Challenge. Count every line of the listing where the string "soft" occurs, and reply with the count alone.

Record set.
^^^^
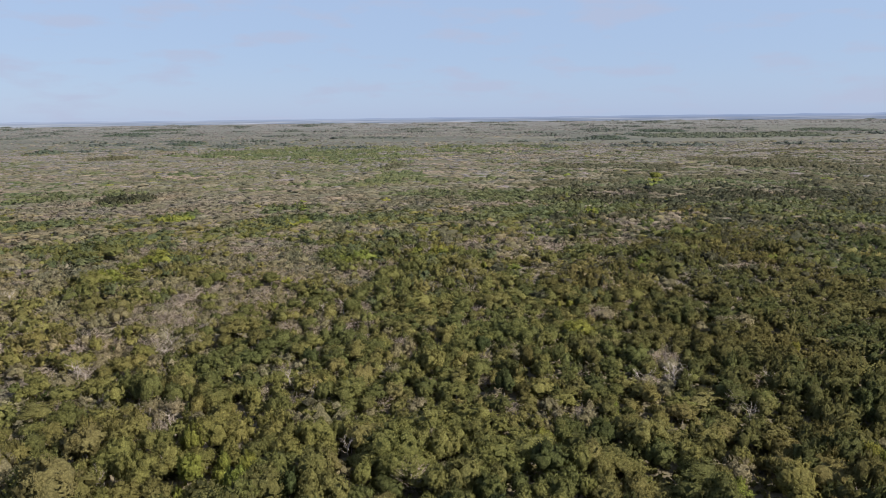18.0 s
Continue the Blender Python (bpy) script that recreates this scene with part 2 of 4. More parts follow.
^^^^
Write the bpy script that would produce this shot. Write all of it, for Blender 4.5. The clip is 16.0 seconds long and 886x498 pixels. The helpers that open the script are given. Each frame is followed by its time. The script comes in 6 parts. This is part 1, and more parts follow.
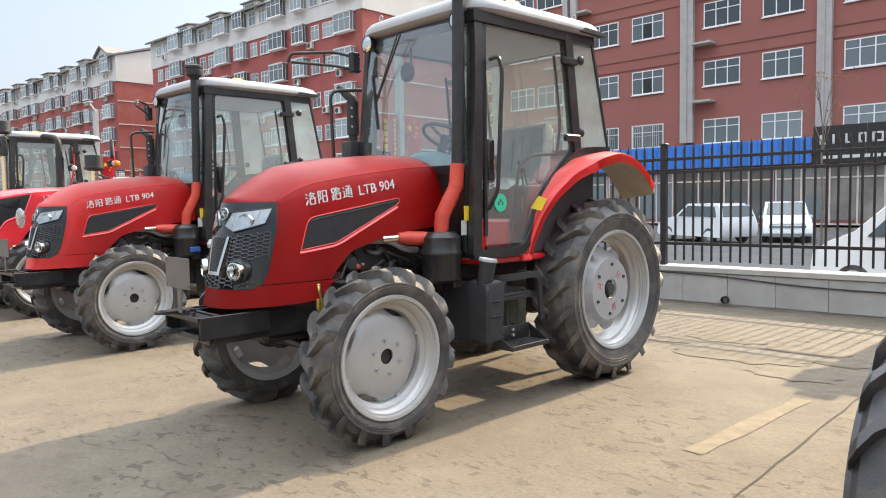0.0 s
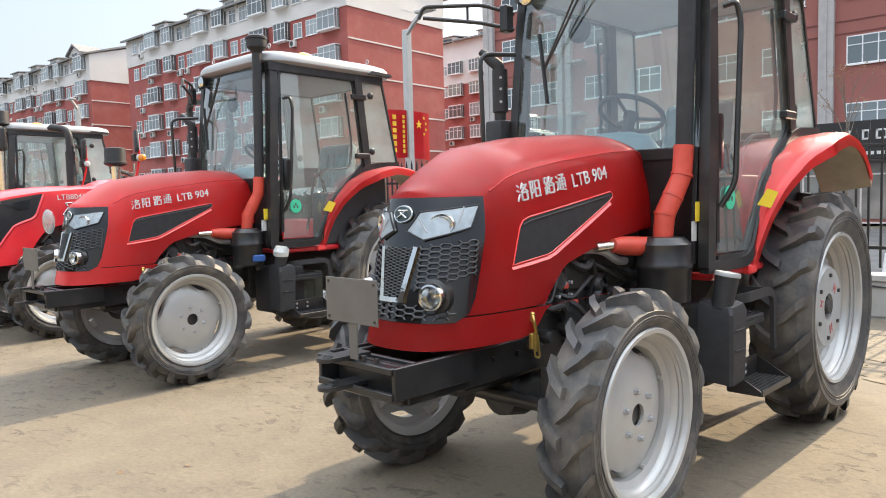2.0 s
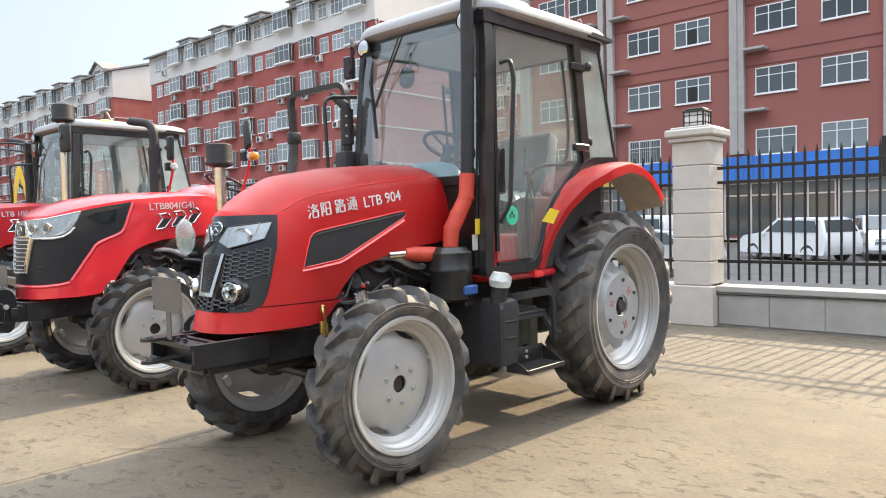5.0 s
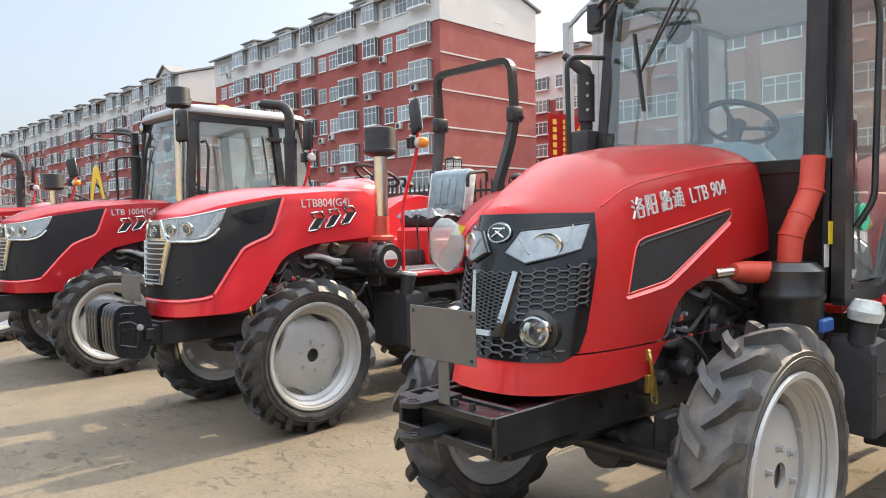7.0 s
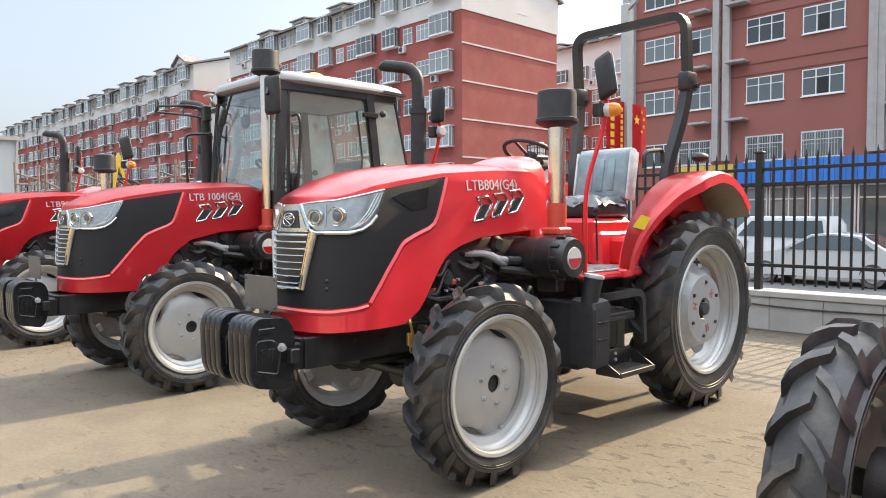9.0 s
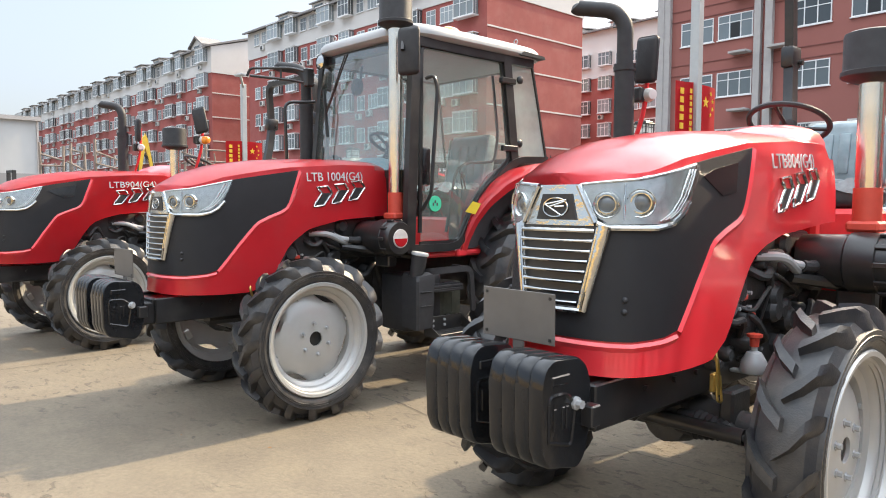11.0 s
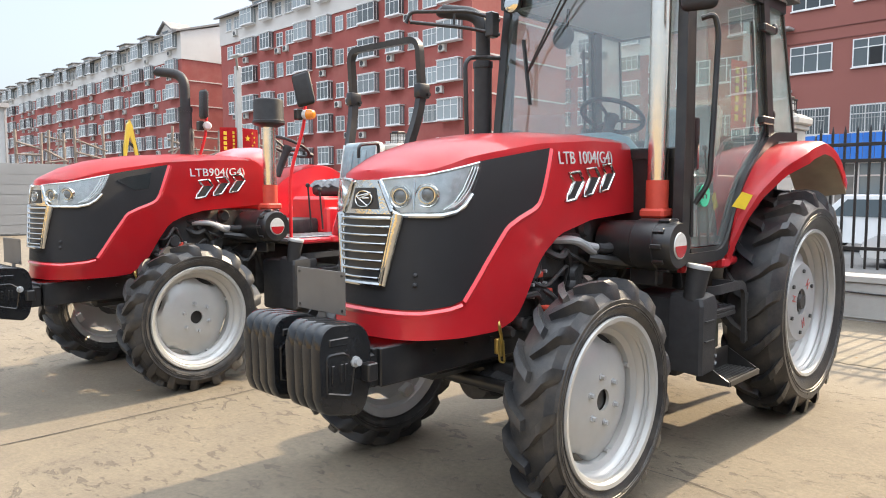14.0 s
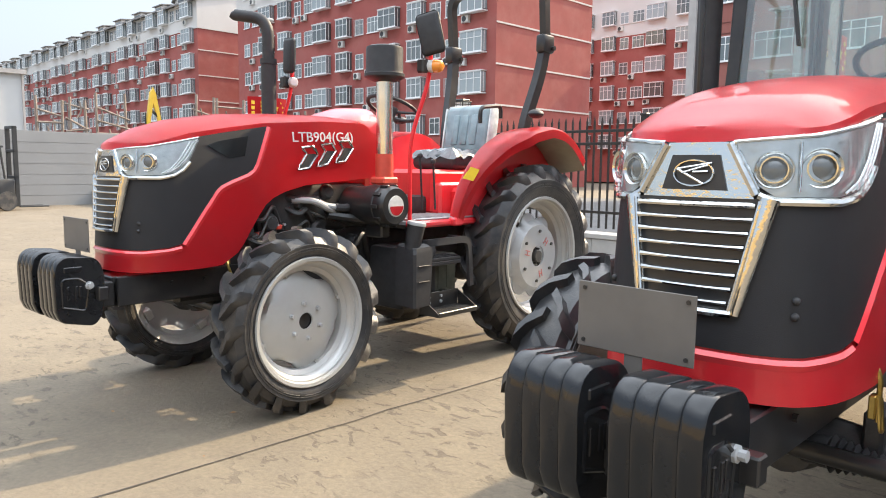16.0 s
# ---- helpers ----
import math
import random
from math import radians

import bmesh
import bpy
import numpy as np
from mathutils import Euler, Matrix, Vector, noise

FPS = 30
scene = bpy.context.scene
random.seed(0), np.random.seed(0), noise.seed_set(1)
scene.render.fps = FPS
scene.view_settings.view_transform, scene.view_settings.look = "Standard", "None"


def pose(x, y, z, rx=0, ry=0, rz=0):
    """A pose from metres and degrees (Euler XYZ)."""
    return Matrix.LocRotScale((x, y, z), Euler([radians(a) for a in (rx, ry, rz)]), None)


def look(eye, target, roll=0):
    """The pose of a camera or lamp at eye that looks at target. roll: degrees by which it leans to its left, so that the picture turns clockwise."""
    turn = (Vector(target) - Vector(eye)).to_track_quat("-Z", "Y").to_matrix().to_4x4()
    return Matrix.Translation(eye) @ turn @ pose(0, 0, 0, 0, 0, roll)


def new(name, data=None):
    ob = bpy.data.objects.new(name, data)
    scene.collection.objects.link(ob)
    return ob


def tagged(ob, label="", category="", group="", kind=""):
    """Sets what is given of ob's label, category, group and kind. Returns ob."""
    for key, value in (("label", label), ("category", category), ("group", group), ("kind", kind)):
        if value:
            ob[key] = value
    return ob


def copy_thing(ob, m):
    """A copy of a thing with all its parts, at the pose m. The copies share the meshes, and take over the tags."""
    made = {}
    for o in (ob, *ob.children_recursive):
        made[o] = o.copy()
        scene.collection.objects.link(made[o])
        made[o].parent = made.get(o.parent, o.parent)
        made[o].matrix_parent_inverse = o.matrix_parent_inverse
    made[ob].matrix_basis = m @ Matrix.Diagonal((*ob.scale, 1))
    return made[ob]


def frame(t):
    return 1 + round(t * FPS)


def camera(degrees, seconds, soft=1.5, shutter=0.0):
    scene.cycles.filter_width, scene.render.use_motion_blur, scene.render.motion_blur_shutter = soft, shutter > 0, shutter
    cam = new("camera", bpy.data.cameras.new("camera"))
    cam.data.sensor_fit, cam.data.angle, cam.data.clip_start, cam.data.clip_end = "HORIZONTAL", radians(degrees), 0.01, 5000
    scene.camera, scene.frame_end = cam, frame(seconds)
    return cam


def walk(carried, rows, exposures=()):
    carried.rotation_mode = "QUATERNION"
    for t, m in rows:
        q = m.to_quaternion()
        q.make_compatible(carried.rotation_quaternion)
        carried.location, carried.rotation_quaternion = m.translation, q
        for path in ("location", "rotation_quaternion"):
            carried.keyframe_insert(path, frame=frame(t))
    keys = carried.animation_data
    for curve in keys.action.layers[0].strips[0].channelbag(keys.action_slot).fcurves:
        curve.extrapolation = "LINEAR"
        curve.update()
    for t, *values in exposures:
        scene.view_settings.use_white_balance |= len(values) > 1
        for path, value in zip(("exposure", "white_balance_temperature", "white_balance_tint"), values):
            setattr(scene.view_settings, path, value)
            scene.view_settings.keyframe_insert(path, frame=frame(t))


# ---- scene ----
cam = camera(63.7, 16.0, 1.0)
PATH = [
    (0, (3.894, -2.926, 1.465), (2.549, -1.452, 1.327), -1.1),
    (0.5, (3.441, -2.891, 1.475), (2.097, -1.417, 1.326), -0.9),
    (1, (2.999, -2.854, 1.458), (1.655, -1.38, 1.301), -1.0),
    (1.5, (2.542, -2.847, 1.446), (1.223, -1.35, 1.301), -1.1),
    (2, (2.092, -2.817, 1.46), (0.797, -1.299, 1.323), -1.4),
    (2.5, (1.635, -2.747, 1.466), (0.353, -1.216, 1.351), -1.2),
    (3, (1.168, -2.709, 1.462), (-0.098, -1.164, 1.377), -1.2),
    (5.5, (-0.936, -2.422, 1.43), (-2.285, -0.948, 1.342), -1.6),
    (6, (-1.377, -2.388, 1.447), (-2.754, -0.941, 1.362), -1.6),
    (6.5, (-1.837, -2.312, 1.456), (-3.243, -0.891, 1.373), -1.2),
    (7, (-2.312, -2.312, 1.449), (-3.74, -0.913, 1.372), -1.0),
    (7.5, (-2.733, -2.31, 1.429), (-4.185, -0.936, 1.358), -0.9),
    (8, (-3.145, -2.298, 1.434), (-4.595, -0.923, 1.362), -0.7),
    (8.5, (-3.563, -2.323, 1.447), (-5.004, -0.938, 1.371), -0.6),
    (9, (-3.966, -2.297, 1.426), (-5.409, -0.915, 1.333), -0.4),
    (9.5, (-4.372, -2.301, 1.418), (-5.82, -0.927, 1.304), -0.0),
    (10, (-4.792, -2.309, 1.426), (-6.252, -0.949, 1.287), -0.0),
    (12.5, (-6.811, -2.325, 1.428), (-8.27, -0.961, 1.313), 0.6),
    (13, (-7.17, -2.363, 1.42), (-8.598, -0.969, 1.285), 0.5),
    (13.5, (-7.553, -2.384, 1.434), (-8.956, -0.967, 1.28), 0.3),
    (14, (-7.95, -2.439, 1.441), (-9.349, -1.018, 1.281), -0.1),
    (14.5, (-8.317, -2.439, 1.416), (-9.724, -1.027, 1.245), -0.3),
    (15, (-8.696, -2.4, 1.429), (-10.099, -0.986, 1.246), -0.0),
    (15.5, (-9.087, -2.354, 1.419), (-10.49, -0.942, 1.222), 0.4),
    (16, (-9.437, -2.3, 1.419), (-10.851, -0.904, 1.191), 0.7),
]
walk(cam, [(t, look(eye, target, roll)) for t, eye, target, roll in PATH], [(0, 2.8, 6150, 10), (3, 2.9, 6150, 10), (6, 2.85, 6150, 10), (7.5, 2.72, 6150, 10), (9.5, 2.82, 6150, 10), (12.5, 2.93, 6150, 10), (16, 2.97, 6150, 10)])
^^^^
Response below. 2